Page 1 of 1
Windows Servers incorrectly reported as DOWN
Posted: Fri Jun 01, 2018 12:10 pm
by macarranza
We are monitoring windows servers with WMI.
Eventually, we get reports that the server is DOWN (the server is really UP).
The following are recurring issues:
1. We go to this server "HOST DETAILS" Down
UNKNOWN - Plugin Timed out (15 sec). There are multiple possible reasons for this, some of them include - The host 172.24.64.30 might just be really busy, it might not even be running Windows".
2. No data is displayed in the graph for server availability (the information for CPU, MEMORY, etc is available)
3. whe we force the check or do a ping, we do get a response
4. the server is not "really busy" at the time of the checks
5. sometimes restargint the WMI service fixes the issue.
Please help
Re: Windows Servers incorrectly reported as DOWN
Posted: Fri Jun 01, 2018 1:46 pm
by npolovenko
@macarranza, Have you tried increasing the timeout from 15 seconds to 40 seconds? Just add -t 40 at the end of your command.
Re: Windows Servers incorrectly reported as DOWN
Posted: Fri Jun 01, 2018 2:59 pm
by macarranza
No, we have not. I will do it. But its not a time out issue.there is information for CPU, Meme, Ping and c drive (see attachment). ITs jus reporting server as down for some reason. If I force the check, it reports success...but the server still shows as down.
Re: Windows Servers incorrectly reported as DOWN
Posted: Fri Jun 01, 2018 3:19 pm
by macarranza
BTW, to which command should i add the t-40?
Re: Windows Servers incorrectly reported as DOWN
Posted: Fri Jun 01, 2018 3:36 pm
by npolovenko
@macarranza, There are different protocols involved when you run the WMI checks and when you run a ping check. Ping discovery can be turned off but the WMI checks will still work. Or you may have some other discovery issues on the network.
Please go to the core configurations manager and click on Hosts, then open the WMI host settings and take a screenshot of that page for me. The config menu usually looks like this:
Untitled.png
Re: Windows Servers incorrectly reported as DOWN
Posted: Fri Jun 01, 2018 5:58 pm
by macarranza
Thanks. here is the screenshot.
I see WMI is using drive C to check if host is alive? is this correct?
Is it better to do it with ping?
all our windows servers were setup the same way, can they all be change at the same time.
Thanks
Re: Windows Servers incorrectly reported as DOWN
Posted: Mon Jun 04, 2018 9:43 am
by lmiltchev
Usually, you would use check_icmp (check_ping) for the host check. Here's an example of a "default" template that is used for a Windows WMI host, added by the "Windows WMI" wizard:
example01.PNG
You could either add the "xiwizard_windowswmi_host" template to the host, or define the check command directly on a host level under the CCM.

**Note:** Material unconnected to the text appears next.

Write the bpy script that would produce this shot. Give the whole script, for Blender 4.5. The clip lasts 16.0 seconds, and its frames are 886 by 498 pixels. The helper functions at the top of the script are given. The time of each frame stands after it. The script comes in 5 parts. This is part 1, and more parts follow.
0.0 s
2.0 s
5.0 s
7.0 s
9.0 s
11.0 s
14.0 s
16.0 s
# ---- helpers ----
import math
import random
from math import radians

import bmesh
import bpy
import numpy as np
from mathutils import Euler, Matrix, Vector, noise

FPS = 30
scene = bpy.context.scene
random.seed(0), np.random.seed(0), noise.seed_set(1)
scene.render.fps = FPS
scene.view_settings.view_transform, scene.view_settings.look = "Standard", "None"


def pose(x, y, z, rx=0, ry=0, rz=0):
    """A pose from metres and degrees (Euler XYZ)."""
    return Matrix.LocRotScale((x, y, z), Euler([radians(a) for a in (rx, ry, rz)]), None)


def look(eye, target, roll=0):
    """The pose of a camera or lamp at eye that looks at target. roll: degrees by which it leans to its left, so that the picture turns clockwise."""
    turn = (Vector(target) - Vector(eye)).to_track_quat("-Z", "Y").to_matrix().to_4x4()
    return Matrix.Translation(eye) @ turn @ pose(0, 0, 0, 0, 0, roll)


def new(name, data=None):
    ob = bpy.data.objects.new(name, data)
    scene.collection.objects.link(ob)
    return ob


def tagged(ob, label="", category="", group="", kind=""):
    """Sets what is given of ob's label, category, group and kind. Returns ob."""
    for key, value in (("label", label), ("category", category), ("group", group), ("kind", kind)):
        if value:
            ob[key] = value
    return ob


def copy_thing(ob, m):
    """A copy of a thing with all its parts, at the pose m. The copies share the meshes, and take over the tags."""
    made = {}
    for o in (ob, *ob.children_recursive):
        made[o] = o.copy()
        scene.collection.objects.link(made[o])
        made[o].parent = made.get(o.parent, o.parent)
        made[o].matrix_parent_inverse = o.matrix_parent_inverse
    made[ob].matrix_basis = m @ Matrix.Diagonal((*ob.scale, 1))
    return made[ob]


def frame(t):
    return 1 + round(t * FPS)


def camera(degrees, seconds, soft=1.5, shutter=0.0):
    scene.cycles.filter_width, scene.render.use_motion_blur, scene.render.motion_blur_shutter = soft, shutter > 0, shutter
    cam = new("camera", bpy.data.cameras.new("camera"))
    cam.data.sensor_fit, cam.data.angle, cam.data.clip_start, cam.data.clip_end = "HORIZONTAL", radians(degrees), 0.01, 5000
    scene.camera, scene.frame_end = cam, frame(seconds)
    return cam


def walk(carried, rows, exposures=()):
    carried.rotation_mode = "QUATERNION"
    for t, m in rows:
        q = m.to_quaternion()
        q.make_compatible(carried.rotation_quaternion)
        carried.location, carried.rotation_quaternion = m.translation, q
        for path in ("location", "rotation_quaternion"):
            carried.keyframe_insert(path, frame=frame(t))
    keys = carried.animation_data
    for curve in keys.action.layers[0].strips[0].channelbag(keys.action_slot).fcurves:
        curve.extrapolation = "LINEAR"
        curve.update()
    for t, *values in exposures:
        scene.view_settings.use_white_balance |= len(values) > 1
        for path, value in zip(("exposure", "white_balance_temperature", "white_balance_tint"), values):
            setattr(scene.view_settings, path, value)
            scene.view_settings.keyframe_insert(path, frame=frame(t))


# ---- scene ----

Re: Windows Servers incorrectly reported as DOWN
Posted: Thu Jun 07, 2018 11:06 am
by macarranza
Thanks.
That helped.
We changed all windows servers to "no command (blank)" for the "check command" option. Apparently this makes the check for host-is-alive to use ping and not CPU in all servers.
Thanks
MC
Re: Windows Servers incorrectly reported as DOWN
Posted: Thu Jun 07, 2018 11:40 am
by lmiltchev
I am glad I was able to help! I will be closing this topic now. If you have any more questions/issues, please start a new thread.